Mes sentiments ne parle pas de sentiments, comme j’ai fini par le comprendre. Lost in translation que j’étais face au spectacle de Virginie Fortin, je cherchais des prises comme à l’escalade. Fatalement, je me retrouvais propulsée dans le vide, planant dans un inconfort total. J’aurais dû mieux préparer le terrain, regarder plus que la minute de bande-annonce, alléchante par ailleurs.
Plusieurs hypothèses émergent donc : je suis trop humour pipi-caca et je devrais sans doute adorer Comedy class. Non — impossible, malheureux ! Ça doit être autre chose. J’en ai trop vu, amenez-moi de la bouffe pendant les shows histoire que je ne sois pas frustrée de sortir de chez moi. Blague à part, je sens que je sature, mon cerveau ne traitant plus l’information sauf si elle m’arrive primitive, narcissique. Je m’inquiète de mon pouvoir de critique, tout à coup. C’est comme avec Ricky Gervais : qui suis-je pour juger ?
Plaidoyer pour une nouvelle chance
À mon sens, tout ceci est bien moins sordide que ça en a l’air. Pensons aux premiers rencards non concluants : vous pensez ne pas faire d’impair et la personne en face ne veut plus vous voir. Vous n’avez montré que si peu, l’autre était simplement fermée. Alors chère Virginie Fortin, sachez que j’étais indisposée à aimer votre œuvre aussi bien qu’elle le méritait. C’était de l’ordre du virtuose, mais peut-être que ce soir-là, j’étais d’humeur à m’enjailler sur des airs d’Eurovision. Donnons-nous rendez-vous une nouvelle fois, si vous le voulez bien. Parce que cela ne peut pas définir mon jugement pour toujours. On s’est croisées au One More Joke, au 44 rue de la Folie-Méricourt.

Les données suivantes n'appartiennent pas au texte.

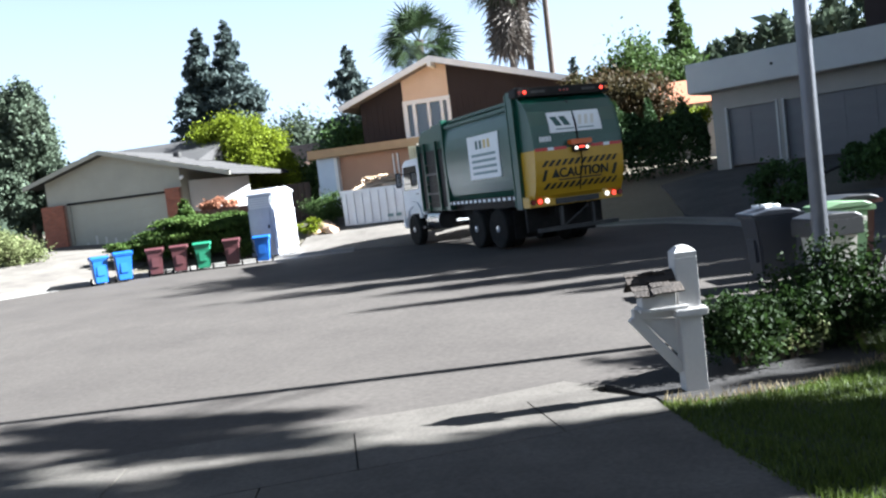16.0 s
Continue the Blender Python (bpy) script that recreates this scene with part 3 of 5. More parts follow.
    part("hopper_panel", bx(-1.20, -1.16, 5.5, 7.4, 1.2, 2.95), STEEL_DARK, truck)
    for y in (5.95, 6.9, 7.42):
        part("hopper_post", bx(-1.27, -1.18, y - 0.04, y + 0.04, 1.1, 3.2, bevel=0.01), GREEN_PAINT, truck)
    arm = part("loading_arm", bx(1.16, 1.42, 6.5, 7.4, 1.0, 2.9, bevel=0.04), STEEL_DARK, truck, "dark folded loading arm")
    part("arm_grip", cy((1.30, 6.6, 1.0), (1.30, 6.6, 2.2), 0.12, seg=12), STEEL_DARK, arm)
    part("arm_grip", cy((1.34, 7.3, 0.95), (1.34, 7.3, 2.4), 0.10, seg=12), STEEL_DARK, arm)
    part("hopper_rod", cy((1.2, 6.45, 2.6), (1.2, 6.5, 3.8), 0.04, seg=8), GREEN_PAINT, truck)
    # cab
    cab = prism([(7.6, 1.0), (9.42, 1.0), (9.5, 1.15), (9.5, 1.9), (9.30, 2.72), (9.1, 2.84), (7.72, 2.86), (7.6, 2.75)], -1.14, 1.14)
    bmesh.ops.bevel(cab, geom=cab.edges[:], offset=0.05, segments=2, affect="EDGES")
    cab = part("cab", cab, WHITE_PAINT, truck, "white low-entry cab")
    for s in (-1, 1):
        part("side_window", prism([(7.95, 1.85), (9.28, 1.85), (9.16, 2.62), (8.0, 2.62)], s * 1.132, s * 1.152), GLASS_DARK, cab)
        part("wheel_arch", prism([(7.85, 0.9), (7.9, 1.2), (8.15, 1.42), (8.6, 1.46), (9.0, 1.38), (9.2, 1.15), (9.22, 0.9), (9.1, 0.9), (9.0, 1.15), (8.55, 1.3), (8.1, 1.2), (7.97, 0.9)], s * 1.1, s * 1.2), WHITE_PAINT, cab)
        mr = part("mirror", bx(s * 1.42 - 0.1, s * 1.42 + 0.1, 8.95, 9.05, 1.95, 2.45, bevel=0.03), STEEL_DARK, cab)
        part("mirror_glass", bx(s * 1.42 - 0.08, s * 1.42 + 0.08, 8.942, 8.948, 1.99, 2.41), CHROME, mr)
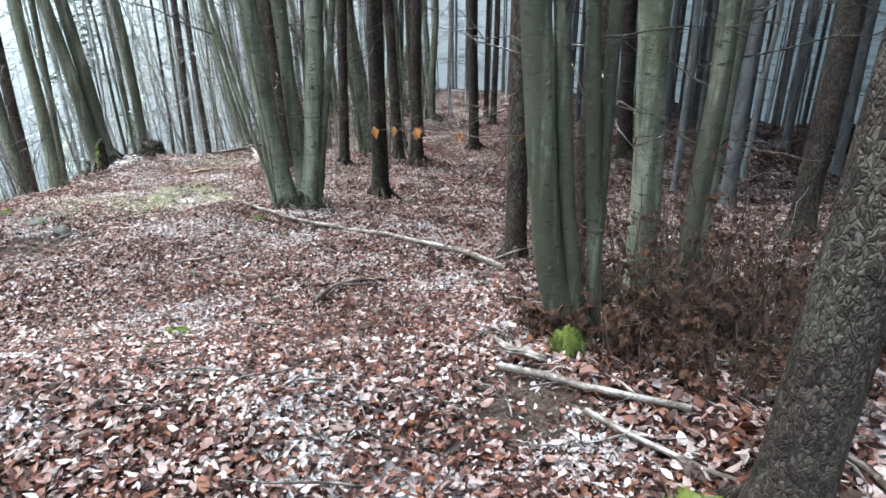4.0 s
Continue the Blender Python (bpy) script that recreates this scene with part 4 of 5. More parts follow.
fallen("branch_grey", [(0.54, 24.15), (0.72, 24.21), (0.86, 24.27), (1.05, 24.29)], 0.008, 0.007)
fallen("branch_dark", [(0.46, 25.58), (0.60, 25.93), (0.77, 26.35), (0.95, 26.73)], 0.014, 0.012)
fallen("branch_grey", [(1.40, 24.62), (1.59, 24.66), (1.74, 24.74)], 0.008, 0.005)
fallen("branch_pale", [(1.67, 24.07), (1.76, 24.20), (1.94, 24.30)], 0.009, 0.006)
fallen("branch_pale", [(1.37, 23.78), (1.43, 23.87), (1.47, 23.96)], 0.006, 0.004)
fallen("branch_grey", [(1.32, 26.09), (1.68, 26.29), (2.01, 26.37)], 0.009, 0.006)
fallen("branch_grey", [(2.08, 26.29), (2.20, 26.61), (2.34, 26.88)], 0.010, 0.007)
fallen("branch_grey", [(1.31, 25.25), (1.50, 25.15), (1.61, 24.93)], 0.009, 0.004)
fallen("branch_grey", [(0.91, 26.35), (0.91, 26.61), (0.97, 26.84), (1.04, 27.18), (1.12, 27.47), (1.20, 27.77)], 0.012, 0.011)
fallen("branch_grey", [(0.78, 26.61), (0.79, 26.83), (0.87, 26.92), (0.91, 27.11)], 0.010, 0.008)
fallen("branch_dark", [(1.10, 25.94), (1.22, 26.08), (1.37, 26.30), (1.48, 26.45)], 0.006, 0.006)
fallen("branch_dark", [(1.21, 26.02), (1.41, 26.09), (1.59, 26.22), (1.77, 26.32), (1.93, 26.49)], 0.007, 0.003)
fallen("branch_pale", [(1.31, 26.06), (1.36, 26.29), (1.46, 26.38), (1.54, 26.50)], 0.009, 0.005)
fallen("branch_grey", [(1.57, 26.20), (1.75, 26.22), (1.90, 26.25)], 0.014, 0.014)
fallen("branch_grey", [(1.15, 25.75), (1.19, 25.84), (1.26, 25.93)], 0.008, 0.004)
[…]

C’était là, notre première rencontre, pas au sous-sol d’un endroit où je n’ai pas réussi à ouvrir la porte et sortir, étant la première à m’enfuir, indigne d’apprécier ce travail d’orfèvre. Peut-être que les multiples ricanements sur la campagne suisse m’ont braquée. Je me souvenais qu’elle a joué à Genève, je ne savais pas pour Saviese, d’où l’impression qu’elle a voulu acheter les parigots en chiant sur le petit frère helvète. Not on my watch.
J’ai conscience de vous tendre la carte du « c’est pas toi, c’est moi », mais je le fais en toute honnêteté et vulnérabilité. Ceux qui ont vu le spectacle comprendront. Je souhaite le plus grand succès à Virginie Fortin. Son spectacle ravira les comedy nerds férus de techniques de blagues. En effet, il est dans la lignée des shows québécois sur la qualité d’écriture, de réflexion et de standing. Pour preuve, Louis Bolla (de la revue HAHA) et Régis Canon (du podcast Humeurs humoristiques) ont adoré le show… Pour ceux qui cherchaient de la passion amoureuse, ce sera peut-être pour une autre fois (ou sur Canal+ avec Florence Foresti…).